Buskey’s lawyer, Assistant Public Defender Joseph Litz, said the case also reflected untreated addiction and mental health problems. He pointed to Buskey’s struggles after leaving mixed martial arts and suggested that people and institutions around the family failed to recognize what was happening inside the house. Sypniewski pushed back on any effort to turn the hearing into a wider trial of government systems, saying the case was about Buskey’s actions. Still, the defense comments echoed public unease about missed warning signs. By the time of the plea, Buskey had agreed to the maximum sentence allowed by law, 25 years to life for murder plus two additional years for the drug offense, and he waived his right to appeal.
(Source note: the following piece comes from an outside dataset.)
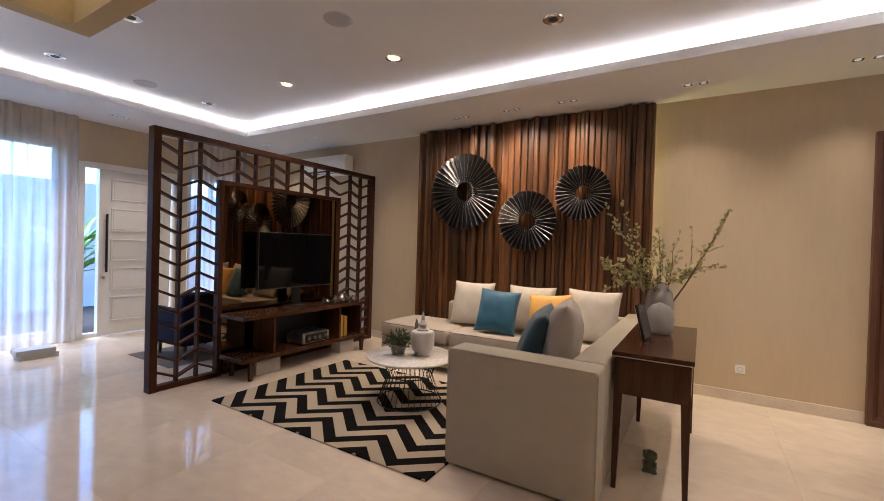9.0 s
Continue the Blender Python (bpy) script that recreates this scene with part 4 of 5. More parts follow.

The hearing also touched on the surviving child and the other criminal case tied to the home. Buskey’s son, now 5, has been placed with an uncle, and prosecutors said he is doing better in a safe environment. The sentence included an order of protection barring Buskey from contacting the boy for 35 years. Separately, Buskey’s former girlfriend, Brandi Terhune, pleaded guilty in 2025 to tampering with physical evidence and two misdemeanor counts of endangering the welfare of a child. She is expected to serve probation, not prison. Her attorney said she had been abused by Buskey and began cooperating with investigators early in the case.

Friday’s sentencing closed the main prosecution, but the details laid out in court ensured the case will remain a reference point in Schenectady for years. The hearing ended with Buskey led from the courtroom to begin serving a sentence measured in decades, while Charlotte’s death remained the central fact the court returned to again and again: a child left alone, locked away and dying inside her own home.

Author note: Last updated April 6, 2026.